How close are we to a tipping point for large-scale electric vehicle adoption? Gregory Allouis, Strategic Solutions Director at SPIE UK investigates.


A recent freedom of information request found that the expansion of the UK’s electric fleet has stalled as local authorities across the country have halted plans to increase the number of existing charging points.

Road to Zero, the UK’s ambitious scheme to transition to zero emission road transport and reduce emissions from conventional vehicles, is a long-term objective that will make the UK a leader in the revolution to an electric and sustainable future. However, are we in danger of skidding off course? At this time the UK plan was to have 250,000 electric vehicles on the raid; currently there under 60,000.

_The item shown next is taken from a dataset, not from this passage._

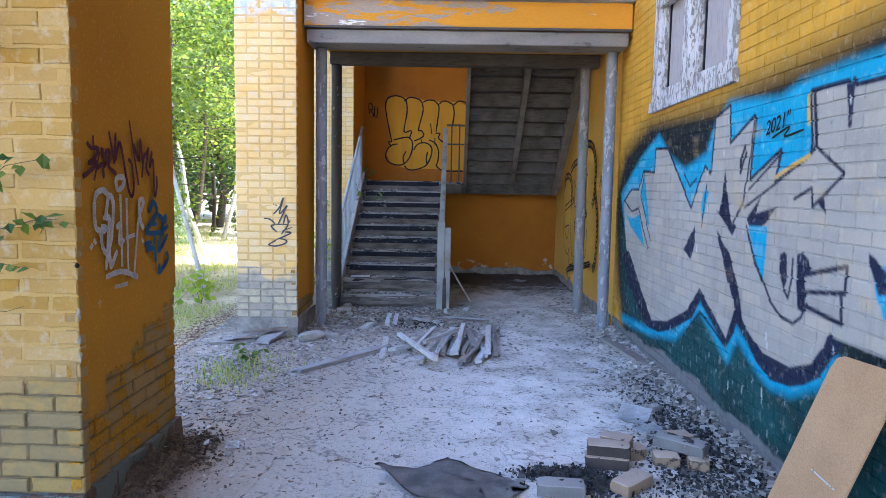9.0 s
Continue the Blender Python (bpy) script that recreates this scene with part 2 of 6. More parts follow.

“Fleet vehicles account for a sizable amount of the UK transport industry representing an estimated five

million vans and heavy vehicles on British roads.”

The adoption of electric vehicles (EV) is rising across the country as the sale of hybrid and EVs gathers critical mass – the UK ranks 10th in the world for the number of EVs per capita - but there’s some way to go to achieve the government’s zero emission aims by 2040. The government must do more to match the private sector’s commitment and investment in fundamental infrastructure. Furthermore, fleet managers require policy clarity to resolve many of the concerns the industry has.

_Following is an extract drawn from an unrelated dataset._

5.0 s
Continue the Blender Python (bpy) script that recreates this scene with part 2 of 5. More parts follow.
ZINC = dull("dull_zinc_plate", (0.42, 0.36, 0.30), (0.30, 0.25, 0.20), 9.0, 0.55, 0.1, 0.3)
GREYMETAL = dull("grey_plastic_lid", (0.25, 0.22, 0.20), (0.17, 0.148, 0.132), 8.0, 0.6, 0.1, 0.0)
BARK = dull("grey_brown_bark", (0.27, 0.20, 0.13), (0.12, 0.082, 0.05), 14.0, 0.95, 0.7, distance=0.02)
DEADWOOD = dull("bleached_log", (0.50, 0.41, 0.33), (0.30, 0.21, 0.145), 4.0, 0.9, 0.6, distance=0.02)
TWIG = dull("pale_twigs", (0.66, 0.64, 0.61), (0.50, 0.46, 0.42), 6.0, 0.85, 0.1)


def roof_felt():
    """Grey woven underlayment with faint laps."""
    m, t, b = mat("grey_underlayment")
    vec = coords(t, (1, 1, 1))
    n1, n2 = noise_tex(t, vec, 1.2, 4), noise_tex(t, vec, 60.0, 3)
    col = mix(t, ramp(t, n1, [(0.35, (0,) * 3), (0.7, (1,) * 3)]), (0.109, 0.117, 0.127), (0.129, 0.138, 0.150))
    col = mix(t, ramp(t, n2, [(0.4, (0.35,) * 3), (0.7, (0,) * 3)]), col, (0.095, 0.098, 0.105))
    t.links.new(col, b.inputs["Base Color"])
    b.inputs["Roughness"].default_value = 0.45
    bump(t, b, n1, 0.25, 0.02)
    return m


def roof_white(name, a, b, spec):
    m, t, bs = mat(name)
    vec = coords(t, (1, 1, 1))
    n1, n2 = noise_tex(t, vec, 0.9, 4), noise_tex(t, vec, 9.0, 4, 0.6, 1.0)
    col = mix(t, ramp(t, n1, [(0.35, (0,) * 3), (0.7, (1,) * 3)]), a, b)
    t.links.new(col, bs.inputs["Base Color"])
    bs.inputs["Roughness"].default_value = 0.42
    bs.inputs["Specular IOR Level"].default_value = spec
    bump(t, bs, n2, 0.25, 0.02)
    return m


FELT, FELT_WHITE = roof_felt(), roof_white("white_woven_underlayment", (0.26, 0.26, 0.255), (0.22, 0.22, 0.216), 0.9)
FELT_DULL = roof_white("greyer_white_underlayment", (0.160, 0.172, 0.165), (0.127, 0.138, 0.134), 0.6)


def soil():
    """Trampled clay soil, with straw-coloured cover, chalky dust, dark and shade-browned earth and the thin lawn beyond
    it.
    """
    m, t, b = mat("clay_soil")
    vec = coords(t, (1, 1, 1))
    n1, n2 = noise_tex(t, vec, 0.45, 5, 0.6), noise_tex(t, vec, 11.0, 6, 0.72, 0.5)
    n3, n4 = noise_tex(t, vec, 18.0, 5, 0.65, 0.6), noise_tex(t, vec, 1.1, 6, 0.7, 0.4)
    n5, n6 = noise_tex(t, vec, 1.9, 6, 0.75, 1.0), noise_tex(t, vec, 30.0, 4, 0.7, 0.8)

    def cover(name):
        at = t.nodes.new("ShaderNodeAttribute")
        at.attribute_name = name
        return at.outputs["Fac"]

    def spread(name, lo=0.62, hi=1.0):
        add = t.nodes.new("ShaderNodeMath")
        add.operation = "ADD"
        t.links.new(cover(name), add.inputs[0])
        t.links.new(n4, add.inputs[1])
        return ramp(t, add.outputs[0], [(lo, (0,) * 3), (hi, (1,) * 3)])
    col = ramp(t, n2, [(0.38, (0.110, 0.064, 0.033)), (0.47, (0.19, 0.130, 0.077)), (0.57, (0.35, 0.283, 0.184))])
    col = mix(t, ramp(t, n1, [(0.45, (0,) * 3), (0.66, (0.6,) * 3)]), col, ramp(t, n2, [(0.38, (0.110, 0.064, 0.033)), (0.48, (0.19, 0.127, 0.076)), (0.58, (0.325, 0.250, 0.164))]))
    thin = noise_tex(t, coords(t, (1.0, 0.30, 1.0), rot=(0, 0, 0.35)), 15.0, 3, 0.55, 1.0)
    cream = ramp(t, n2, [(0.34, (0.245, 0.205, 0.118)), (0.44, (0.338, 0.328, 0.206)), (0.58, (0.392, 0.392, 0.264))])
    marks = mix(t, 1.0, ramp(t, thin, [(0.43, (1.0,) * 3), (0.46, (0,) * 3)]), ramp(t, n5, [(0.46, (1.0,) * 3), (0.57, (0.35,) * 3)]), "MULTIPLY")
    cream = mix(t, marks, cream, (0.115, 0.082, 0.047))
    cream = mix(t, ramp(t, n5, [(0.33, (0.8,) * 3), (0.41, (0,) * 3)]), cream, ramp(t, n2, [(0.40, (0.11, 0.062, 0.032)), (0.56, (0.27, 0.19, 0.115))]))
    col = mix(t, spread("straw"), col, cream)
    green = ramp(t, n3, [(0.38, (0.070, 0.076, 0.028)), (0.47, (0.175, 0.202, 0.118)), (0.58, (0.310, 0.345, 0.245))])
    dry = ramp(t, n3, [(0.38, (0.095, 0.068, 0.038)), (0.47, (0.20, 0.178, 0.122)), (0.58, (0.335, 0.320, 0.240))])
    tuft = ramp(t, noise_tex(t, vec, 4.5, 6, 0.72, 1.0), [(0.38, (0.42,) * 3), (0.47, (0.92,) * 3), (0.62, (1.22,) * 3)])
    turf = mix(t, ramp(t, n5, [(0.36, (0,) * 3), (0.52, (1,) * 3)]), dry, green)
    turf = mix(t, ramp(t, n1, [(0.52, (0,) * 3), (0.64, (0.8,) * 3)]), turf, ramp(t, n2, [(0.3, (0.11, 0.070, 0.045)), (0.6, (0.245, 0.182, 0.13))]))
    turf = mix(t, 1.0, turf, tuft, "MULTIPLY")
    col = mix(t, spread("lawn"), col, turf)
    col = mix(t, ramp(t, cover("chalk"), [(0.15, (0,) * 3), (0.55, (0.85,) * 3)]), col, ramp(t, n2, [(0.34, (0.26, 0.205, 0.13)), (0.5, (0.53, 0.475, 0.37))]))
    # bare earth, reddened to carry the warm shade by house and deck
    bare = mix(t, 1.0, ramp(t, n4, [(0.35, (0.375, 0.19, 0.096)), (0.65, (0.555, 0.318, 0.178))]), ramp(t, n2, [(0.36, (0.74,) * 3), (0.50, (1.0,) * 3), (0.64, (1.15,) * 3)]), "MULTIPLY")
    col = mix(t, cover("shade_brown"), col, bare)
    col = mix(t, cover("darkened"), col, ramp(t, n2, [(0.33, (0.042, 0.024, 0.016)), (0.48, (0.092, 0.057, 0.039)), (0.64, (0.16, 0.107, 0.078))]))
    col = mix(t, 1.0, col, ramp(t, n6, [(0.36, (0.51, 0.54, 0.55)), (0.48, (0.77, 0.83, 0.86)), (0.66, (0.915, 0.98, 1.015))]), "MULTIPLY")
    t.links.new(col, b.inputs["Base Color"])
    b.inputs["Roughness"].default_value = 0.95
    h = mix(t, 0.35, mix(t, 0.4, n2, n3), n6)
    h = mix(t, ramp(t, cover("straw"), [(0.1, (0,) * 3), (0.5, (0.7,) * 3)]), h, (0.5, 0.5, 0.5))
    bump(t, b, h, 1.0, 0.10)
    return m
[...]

There are three main factors limiting the mass adoption of electric fleet vehicles – these are range anxiety, charging infrastructure reliability, and cost of purchasing and maintaining the vehicles.

While government measures, such as the Plug-in Car Grant, have successfully kick-started the early market for electric vehicles, the fact is large swathes of the country remain unplugged from charging point networks.


This is problematic because the range of these vehicles remain limited by current battery technology giving fleet managers pause before committing to EVs long-term.

This matters. Fleet vehicles account for a sizable amount of the UK transport industry representing an estimated five million vans and heavy vehicles on British roads. So, although transitioning these vehicles to EVs is essential to lower carbon emissions, powering them could put extra pressure on the national and local electricity grid. It remains unclear if the nation has the right energy mix to cope with future energy demands.

Furthermore, according to an insight paper by Pixie Energy, the gap between the fleet and power sector prevents them from building up mutual aims and understanding. The UK government must do more to incentivise collaboration between the direct elements of the EV ecosystem and work to resolve the gap on energy policies.

Another consideration to take into account is the drivers of EVs. Although half of UK drivers hope to be eco-friendly, at the moment fleet drivers unduly carry the burden and cost of these vehicles. The fleet industry must work to clarify the tax policy and energy reimbursement schemes for charging these vehicles off-premises or at home. And, critically, the industry must communicate better not just the environmental benefits of switching to EVs but the financial gains in the long-term.

Despite these challenges, the EV sector is making significant progress. There are currently over 20,200 charging points in the UK with hundreds more earmarked in 2019 and the UK government is launching a £400m Charging Infrastructure Investment Fund this spring to pay for the next stage of infrastructure work.

Finally, by investing in infrastructure early on and introducing the right policies that continue to drive adoption, the UK has the potential to be a global leader in electric vehicles benefiting the economy and local communities.